Start
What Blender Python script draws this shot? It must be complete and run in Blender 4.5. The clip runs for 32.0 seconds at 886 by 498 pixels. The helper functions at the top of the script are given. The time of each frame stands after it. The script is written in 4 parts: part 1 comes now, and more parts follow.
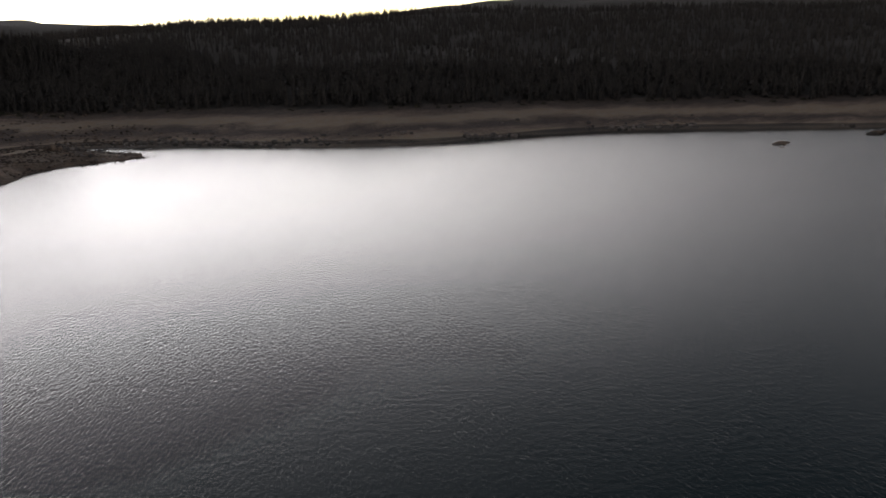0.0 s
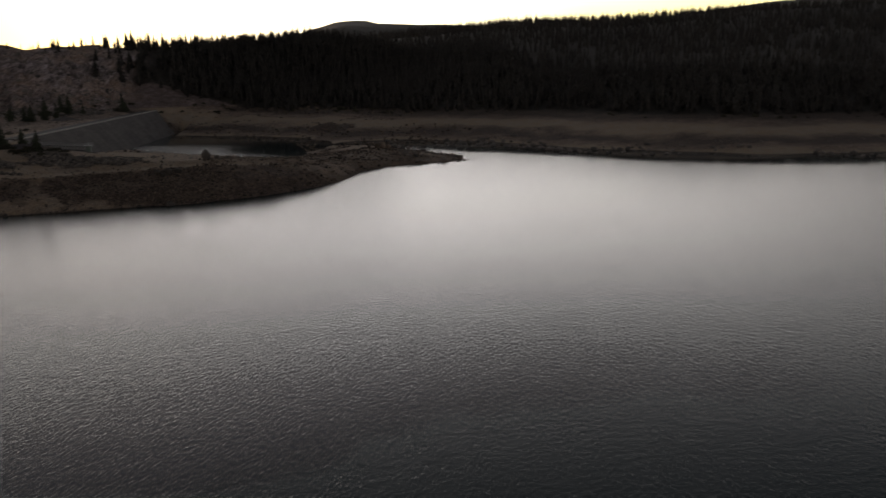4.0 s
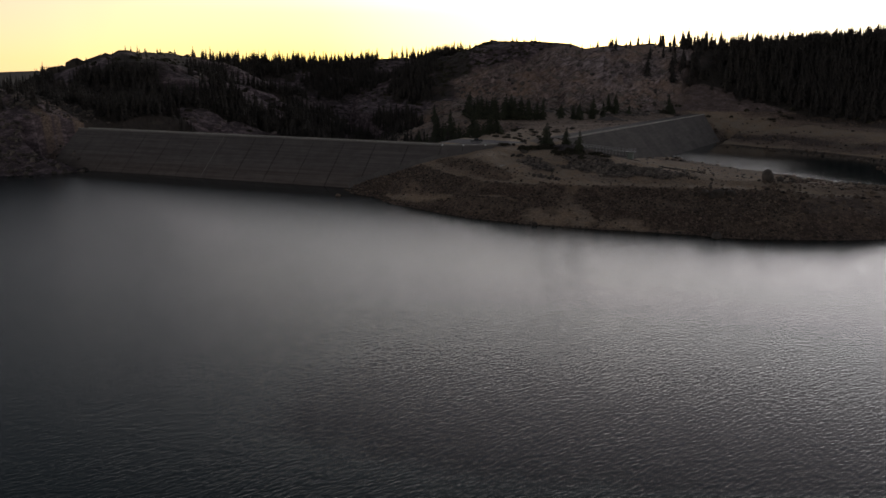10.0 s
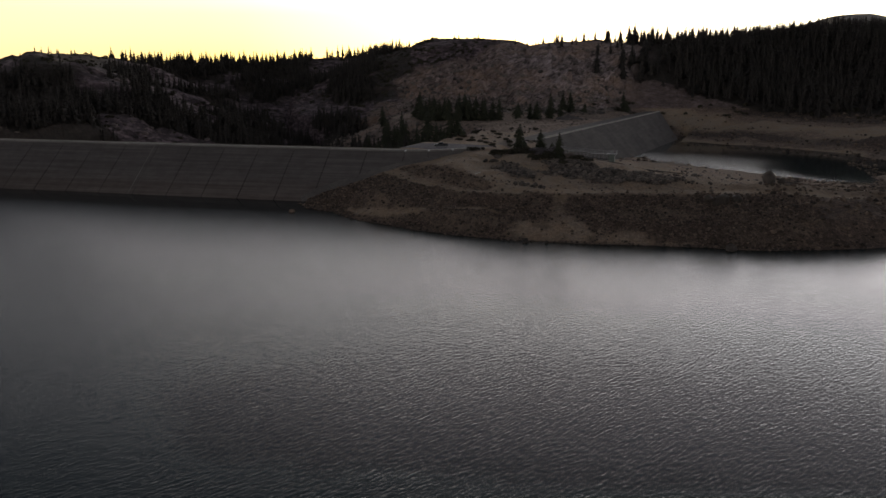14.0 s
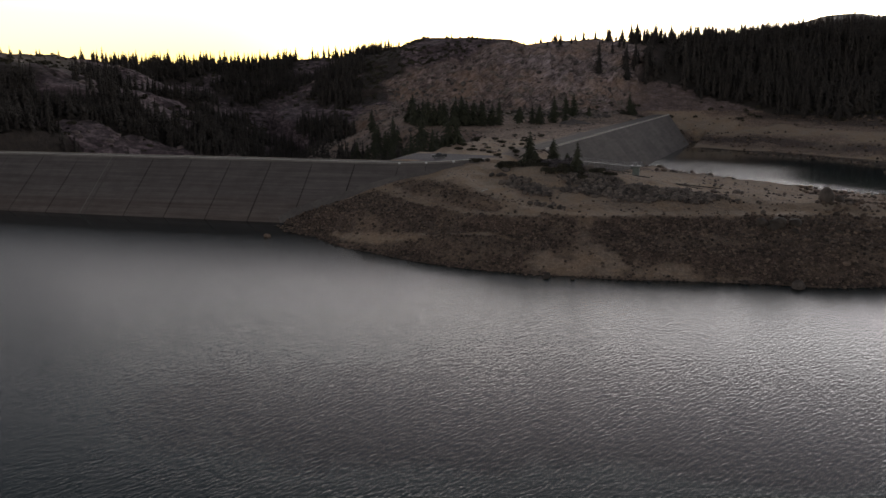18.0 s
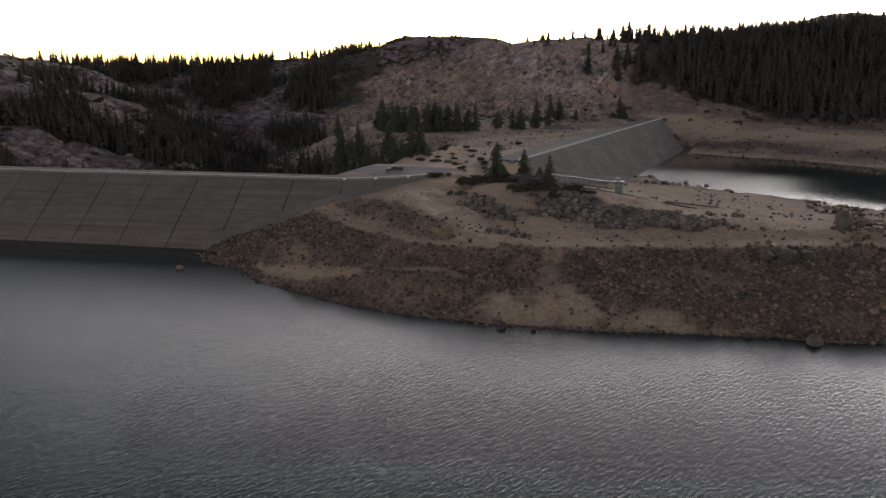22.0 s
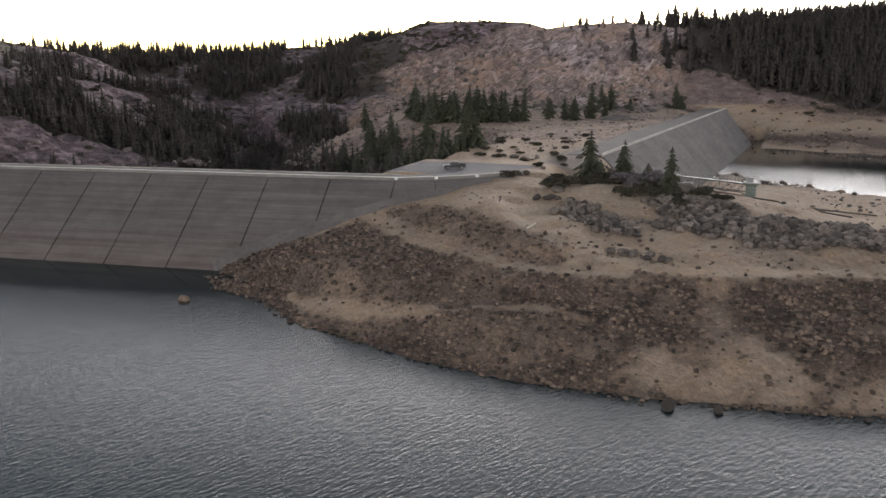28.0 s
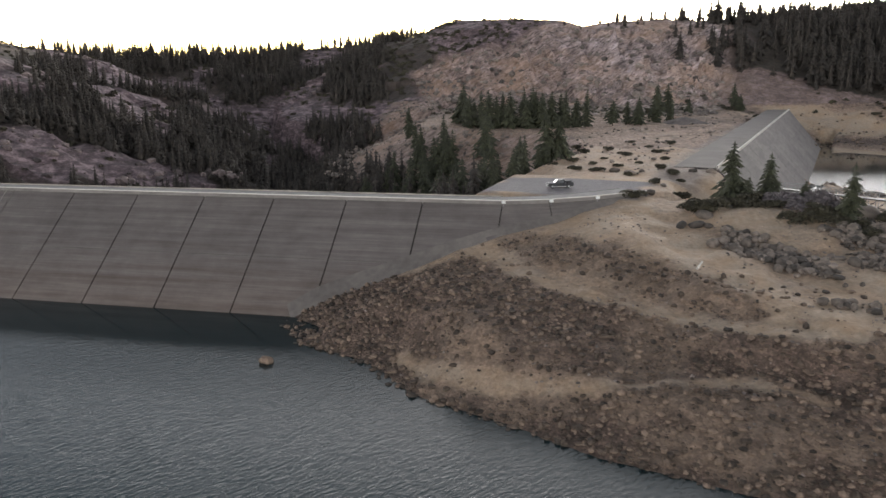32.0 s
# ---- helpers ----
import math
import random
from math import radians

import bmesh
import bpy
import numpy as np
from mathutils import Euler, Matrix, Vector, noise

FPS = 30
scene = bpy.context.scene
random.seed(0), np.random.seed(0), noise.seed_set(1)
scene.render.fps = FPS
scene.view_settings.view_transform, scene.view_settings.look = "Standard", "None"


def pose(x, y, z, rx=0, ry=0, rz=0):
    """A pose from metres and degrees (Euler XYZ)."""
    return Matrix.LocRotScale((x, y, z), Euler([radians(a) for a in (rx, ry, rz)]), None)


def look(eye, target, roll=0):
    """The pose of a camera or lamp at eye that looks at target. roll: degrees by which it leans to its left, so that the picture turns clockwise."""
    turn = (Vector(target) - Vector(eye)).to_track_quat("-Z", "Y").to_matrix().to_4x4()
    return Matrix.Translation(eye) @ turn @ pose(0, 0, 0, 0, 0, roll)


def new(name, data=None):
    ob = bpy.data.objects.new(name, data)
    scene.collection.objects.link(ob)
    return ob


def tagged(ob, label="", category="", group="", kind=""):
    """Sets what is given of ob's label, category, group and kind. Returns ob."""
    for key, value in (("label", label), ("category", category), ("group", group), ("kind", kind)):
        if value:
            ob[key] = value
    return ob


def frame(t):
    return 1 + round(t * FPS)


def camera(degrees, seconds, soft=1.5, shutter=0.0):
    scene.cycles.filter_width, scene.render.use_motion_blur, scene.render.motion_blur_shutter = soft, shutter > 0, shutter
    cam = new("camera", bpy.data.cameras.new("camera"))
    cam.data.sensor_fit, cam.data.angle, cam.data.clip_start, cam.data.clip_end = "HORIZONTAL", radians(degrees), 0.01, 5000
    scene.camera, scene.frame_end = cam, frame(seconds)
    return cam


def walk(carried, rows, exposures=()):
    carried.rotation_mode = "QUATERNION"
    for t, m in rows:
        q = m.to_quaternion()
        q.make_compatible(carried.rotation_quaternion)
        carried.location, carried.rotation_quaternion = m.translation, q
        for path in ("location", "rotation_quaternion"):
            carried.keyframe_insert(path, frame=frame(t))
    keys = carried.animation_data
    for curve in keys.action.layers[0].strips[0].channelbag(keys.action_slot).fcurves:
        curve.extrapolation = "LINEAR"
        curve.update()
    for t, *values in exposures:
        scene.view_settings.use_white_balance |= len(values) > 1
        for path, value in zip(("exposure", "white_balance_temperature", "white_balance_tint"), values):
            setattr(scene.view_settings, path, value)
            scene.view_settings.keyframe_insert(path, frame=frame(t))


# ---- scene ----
cam = camera(60.0, 32.0, shutter=0.5)
PATH = [
    (0, (102.038, -237.484, 50.389), (103.081, -235.844, 49.914), -0.9),
    (1, (102.798, -228.634, 50.674), (103.715, -226.92, 50.202), -0.9),
    (2, (102.823, -220.623, 51.13), (103.62, -218.85, 50.661), -0.8),
    (2.5, (102.542, -216.065, 51.355), (103.245, -214.252, 50.887), -0.7),
    (4.5, (100.427, -194.961, 53.397), (100.669, -193.032, 52.926), -0.2),
    (6, (98.288, -179.106, 52.958), (98.17, -177.164, 52.492), 0.0),
    (7.5, (92.112, -163.072, 52.572), (91.632, -161.187, 52.107), 0.2),
    (9, (87.48, -145.774, 51.698), (86.672, -144.005, 51.231), 0.3),
    (9.5, (85.096, -140.983, 51.487), (84.219, -139.249, 51.015), 0.8),
    (11, (74.33, -130.775, 50.384), (73.445, -129.043, 49.917), 0.4),
    (13, (60.717, -119.713, 49.835), (59.944, -117.929, 49.367), 0.1),
    (14.5, (51.755, -109.198, 49.595), (51.045, -107.388, 49.127), -0.1),
    (17, (39.641, -86.917, 49.108), (38.945, -85.101, 48.64), -0.1),
    (18, (36.7, -77.998, 49.098), (36.004, -76.182, 48.633), -0.2),
    (19, (35.411, -68.799, 49.053), (34.717, -66.982, 48.589), -0.1),
    (20, (35.514, -59.212, 48.696), (34.823, -57.393, 48.234), -0.1),
    (21, (36.12, -48.92, 48.678), (35.43, -47.101, 48.215), -0.2),
    (22, (35.874, -39.265, 48.877), (35.183, -37.446, 48.413), -0.3),
    (23, (32.995, -29.943, 49.203), (32.3, -28.126, 48.739), -0.3),
    (24, (28.086, -21.728, 48.12), (27.39, -19.912, 47.655), -0.2),
    (25, (22.806, -15.578, 46.774), (22.108, -13.763, 46.307), -0.2),
    (27.5, (6.368, -1.486, 42.806), (5.666, 0.327, 42.335), -0.3),
    (28, (2.799, 0.988, 42.725), (2.096, 2.799, 42.251), -0.3),
    (29, (-4.75, 6.079, 42.716), (-5.454, 7.889, 42.237), -0.3),
    (30, (-12.524, 10.948, 42.785), (-13.227, 12.758, 42.304), -0.2),
    (31, (-20.299, 15.7, 42.728), (-21.001, 17.512, 42.253), -0.4),
    (32, (-27.779, 20.581, 42.811), (-28.485, 22.391, 42.339), -0.8),
]
EXPOSURES = [(0.0, 1.05, 6700, 16), (2.0, 0.65, 6800, 16), (2.5, 0.55, 6800, 16), (4.5, 0.25, 7000, 15), (6.0, 0.25, 6900, 15), (9.0, 0.5, 6750, 16), (13.0, 0.65, 6750, 16), (19.0, 1.45, 6900, 17), (25.0, 2.5, 6900, 17), (29.0, 3.08, 6850, 14), (32.0, 3.2, 6850, 13)]

walk(cam, [(t, look(e, a, r)) for t, e, a, r in PATH], EXPOSURES)

# ---- light: dusk sky, the sun just behind the ridge ----
SUN_AZ, SUN_EL = -14.0, 1.8        # degrees from +y towards +x, and above the level
GLOW_AZ = 1.0                      # middle of the bright afterglow
world = bpy.data.worlds.new("dusk_sky")
scene.world = world
world.use_nodes = True
wn, wl = world.node_tree.nodes, world.node_tree.links
sky = wn.new("ShaderNodeTexSky")
sky.sky_type, sky.sun_disc = "NISHITA", False
sky.sun_elevation, sky.sun_rotation = radians(SUN_EL), radians(SUN_AZ)
sky.altitude, sky.air_density, sky.dust_density, sky.ozone_density = 1700, 0.6, 1.0, 0.6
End
- To do
Each line with the string "roll" in it needs to be found and copied.

- Answer
def look(eye, target, roll=0):
    """The pose of a camera or lamp at eye that looks at target. roll: degrees by which it leans to its left, so that the picture turns clockwise."""
    return Matrix.Translation(eye) @ turn @ pose(0, 0, 0, 0, 0, roll)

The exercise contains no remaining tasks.